Bulk replacement of URLs in Liferay web content

21.02.2013.

In a larger organizations portals can easily reach hundreds or thousands of web articles. These web articles will contain organization specific news, blogs, wiki entries and so on. In organizations they will frequently contain hyperlinks leading to various documents that can be scattered across different repositories, shared folders and other web sites inside the organization.

Unfortunately such hyperlinks are subjects to change, due to the various reasons (such as changing DNS names, moving to different port, enabling SSL, moving from the file system based access to HTTP based, reorganizing directory structure etc. The effect will be that many hyperlinks will become broken, thus limiting usability of such content. The usage example in a web article will look similar to this:

Click <a href=http://somelink…>here</a> to download the document.

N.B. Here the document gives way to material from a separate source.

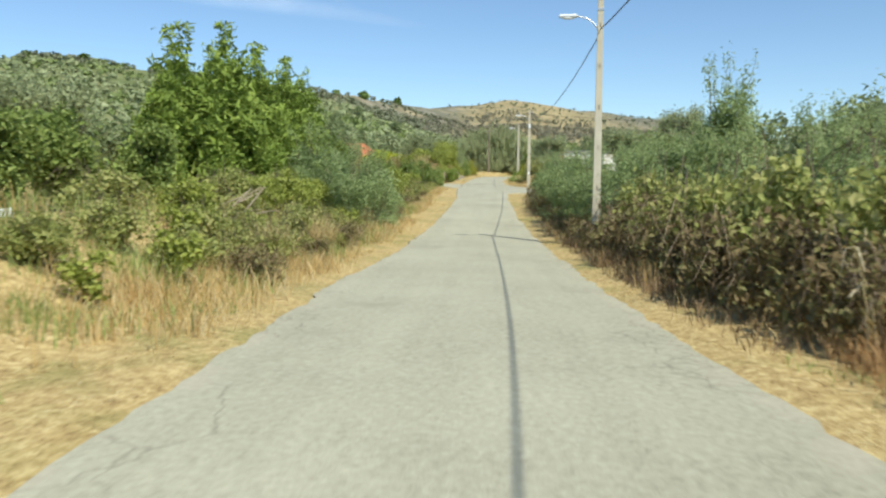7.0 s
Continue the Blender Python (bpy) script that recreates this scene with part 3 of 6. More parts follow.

Now, imagine that the port or the hostname of the target system has changed. You will now have to fix all urls which lead to the document original. Of course, it can be done manually if there are no too many occurrences of it. But what if you have hundreds or thousands of occurrences? In file-based web sites you could do a bulk search-replace script using tools like find and sed, but Liferay does not support such bulk search and replace mechanism. Therefore it is useful to give a look “under the hood” to see how are the web articles are stored in the Liferay database. Although it’s not recommended to modify Liferay database by yourself, it can be very powerful if you know what you’re doing.

If you examine Liferay database schema, you will notice that the information about web articles is stored in the JOURNALARTICLE table and that the web article content is stored in the CONTENT column. To solve the bulk replacement problem, the simple SQL can be used:

UPDATE journalarticle

SET content = regexp_replace(content, 

'oldURLPrefix','newURLPrefix');

It is recommended to perform such operations while the portal is offline, in order to avoid caching issues. Different database systems have different capabilities regarding regular expressions, but on most of them it is possible to construct similar commands.

So to conclude, although Liferay is a really powerful platform, most likely it will not always suit your needs. In such situations, it’s worthwhile to take a look at what’s under the hood, isn’t it?